## Information shown
• • • • •

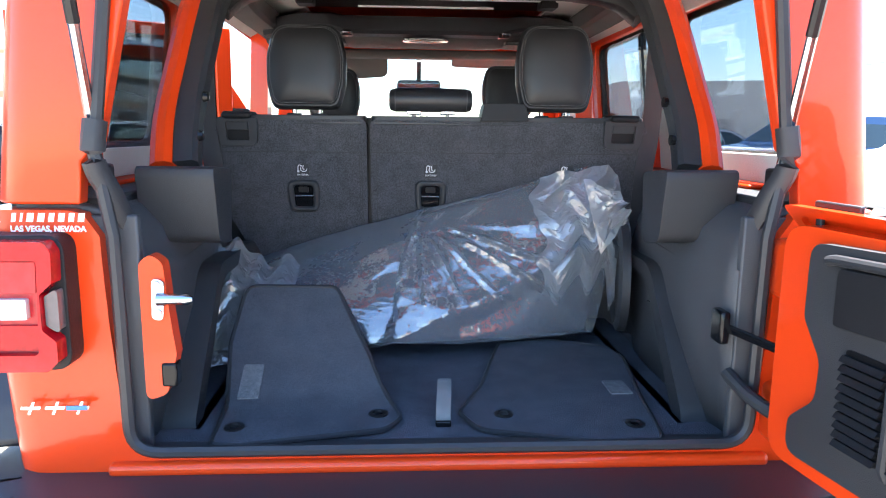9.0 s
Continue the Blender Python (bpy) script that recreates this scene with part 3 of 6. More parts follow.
# hood
bm = bmesh.new()
rings = []
for y, w, z, e in ((2.06, 0.735, 1.285, 0.03), (2.25, 0.725, 1.278, 0.03), (2.6, 0.70, 1.262, 0.03), (3.0, 0.67, 1.232, 0.03), (3.3, 0.645, 1.2, 0.035), (3.42, 0.63, 1.16, 0.05)):
    ring = [(w, z - 0.16), (w, z - 0.04), (w - 0.02, z - 0.012), (w - 0.06, z), (0.44, z + 0.008), (0.40, z + 0.035), (0.0, z + 0.042)]
    ring = ring + [(-x, q) for x, q in reversed(ring[:-1])]
    rings.append([bm.verts.new((x, y, q)) for x, q in ring])
for a, b in zip(rings, rings[1:]):
    for i in range(len(a) - 1):
        bm.faces.new((a[i], a[i + 1], b[i + 1], b[i]))
bm.faces.new(rings[0])
bm.faces.new(rings[-1])
part("hood", bm, ORANGE, car, "orange bonnet with dark lettering on its side", angle=30)
for s in (1, -1):
    part("engine_side", plate([(2.06, 1.13), (3.42, 1.02), (3.42, 0.8), (2.3, 0.6), (2.06, 0.6)], (), lambda u, v, k: (s * (0.735 - 0.078 * (u - 2.06) - 0.012 - k), u, v), 0.05), ORANGE, car)
    part("side_vent", plate(rounded([(2.33, 1.0, 0.02), (2.42, 1.08, 0.02), (2.42, 1.18, 0.02), (2.33, 1.16, 0.02)], 3), (), lambda u, v, k: (s * (WB - inset(v) + 0.008 - k), u, v), 0.02), BLACKPL, car, bev=0.004)
    part("a_pillar", tube([(s * 0.742, 2.085, 1.27), (s * 0.70, 1.93, 1.5), (s * 0.672, 1.76, 1.735), (s * 0.65, 1.715, 1.755)], 0.04, 8, None, 1.2, square=True), ORANGE, car)
part("windscreen_header", tube([(-0.66, 1.715, 1.755), (0, 1.745, 1.768), (0.66, 1.715, 1.755)], 0.042, 8, None, 0.8, square=True), ORANGE, car)
ws = part("windscreen", extrude([(-0.7, 0), (0.7, 0), (0.63, 0.6), (-0.63, 0.6)], 0, 0.006, "z"), CLEARGLASS, car, m=Matrix.Translation((0, 2.1, 1.27)) @ Matrix.Rotation(radians(125), 4, 'X'))
ws.visible_shadow = False
part("cowl", box(-0.72, 0.72, 2.02, 2.12, 1.22, 1.285), BLACKPL, car, bev=0.01)
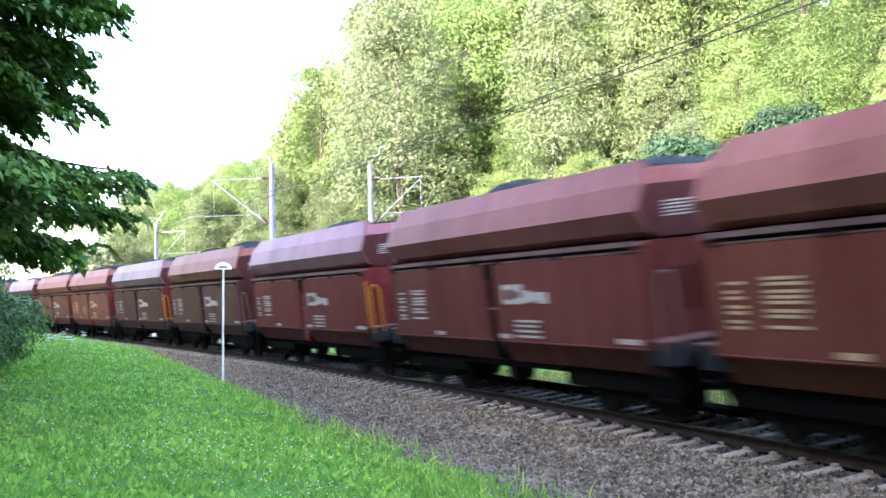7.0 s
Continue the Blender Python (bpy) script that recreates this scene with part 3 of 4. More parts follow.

• • • • •

## Required work
Using the entries above, state how many lines include the word "script", with no other words.

## Solved exercise
2